# WRITTEN TASK:
Without including any pictures, write out the listing below exactly.

* START RECORDED DATA *

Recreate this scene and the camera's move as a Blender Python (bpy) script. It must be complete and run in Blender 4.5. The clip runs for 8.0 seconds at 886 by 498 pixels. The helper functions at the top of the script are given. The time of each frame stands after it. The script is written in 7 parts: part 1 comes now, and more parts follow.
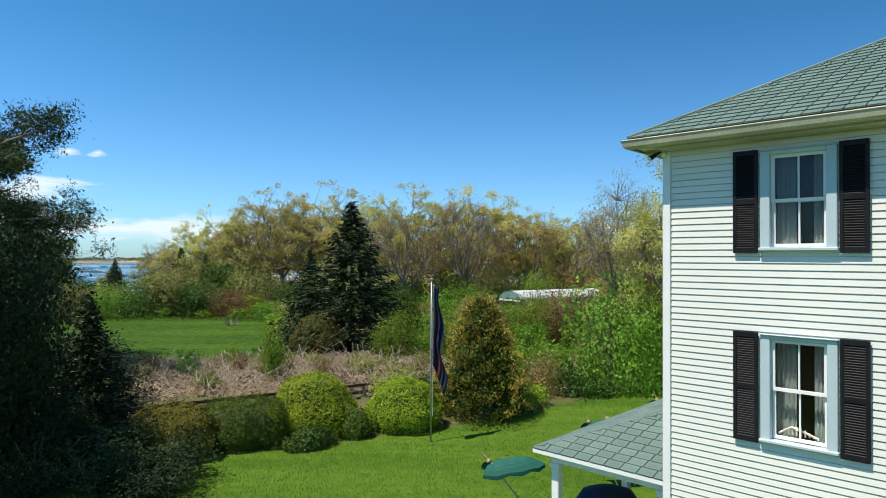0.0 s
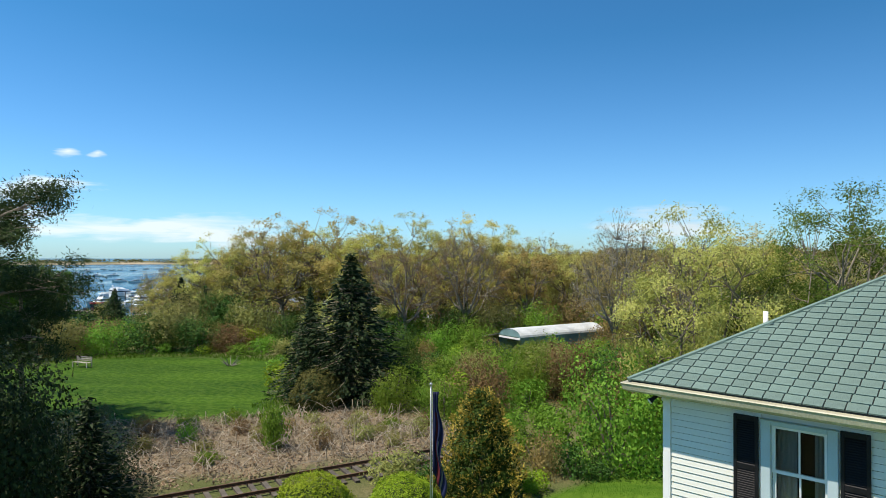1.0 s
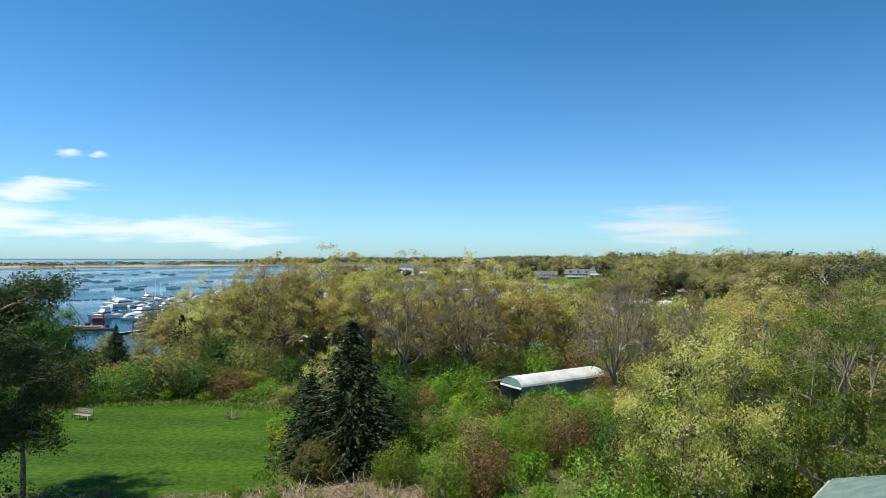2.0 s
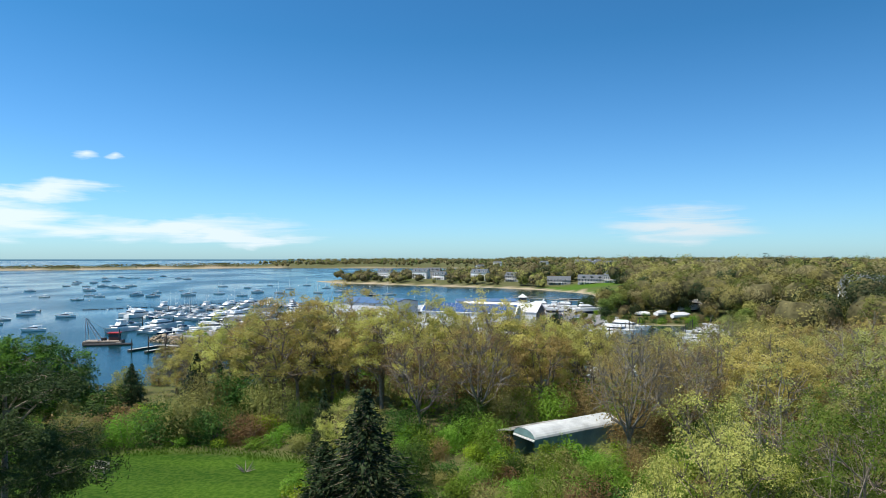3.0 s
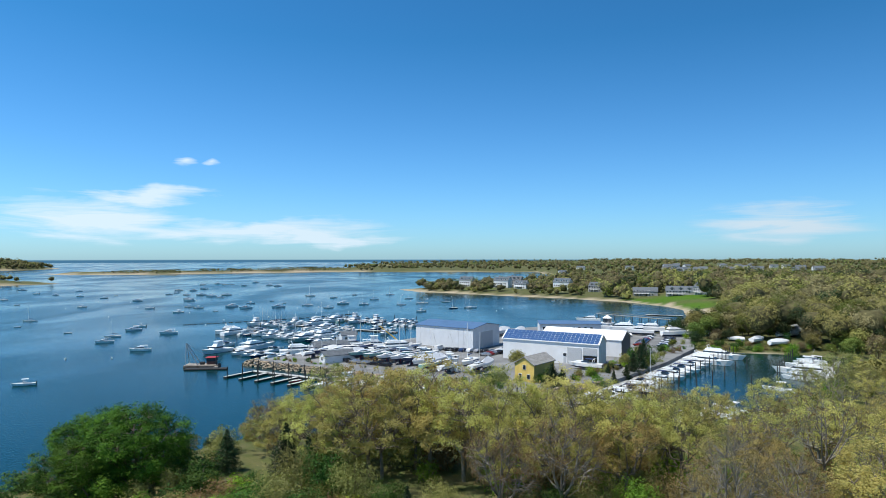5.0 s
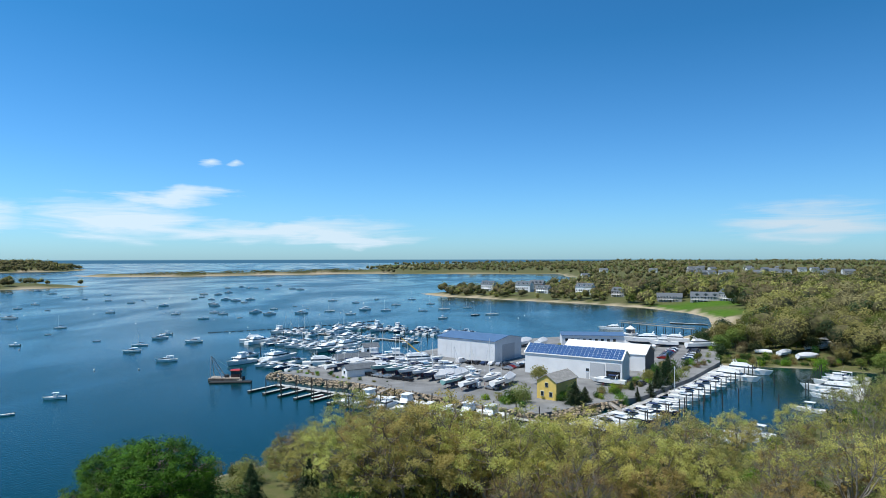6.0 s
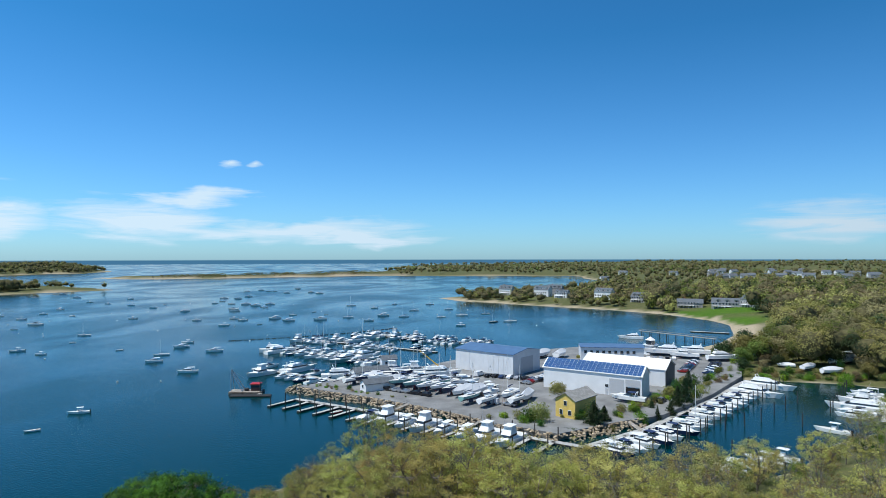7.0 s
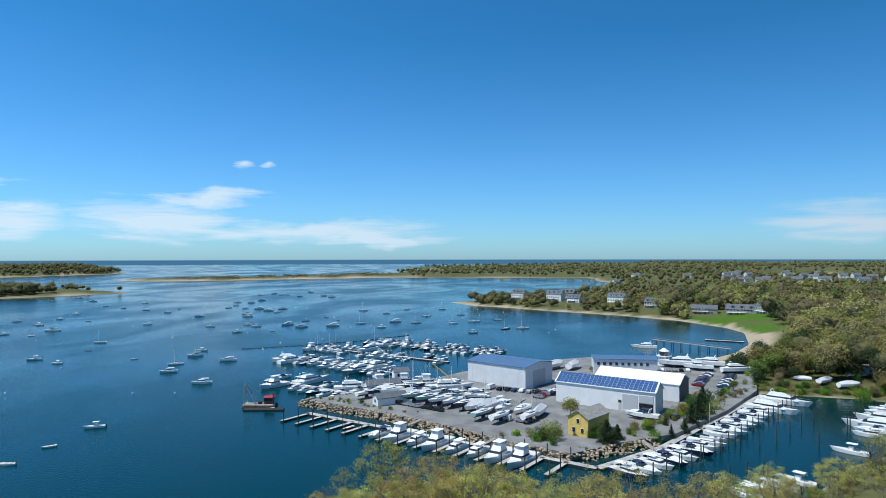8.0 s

* END RECORDED DATA *

# THE ANSWER:
Recreate this scene and the camera's move as a Blender Python (bpy) script. It must be complete and run in Blender 4.5. The clip runs for 8.0 seconds at 886 by 498 pixels. The helper functions at the top of the script are given. The time of each frame stands after it. The script is written in 7 parts: part 1 comes now, and more parts follow.
0.0 s
1.0 s
2.0 s
3.0 s
5.0 s
6.0 s
7.0 s
8.0 s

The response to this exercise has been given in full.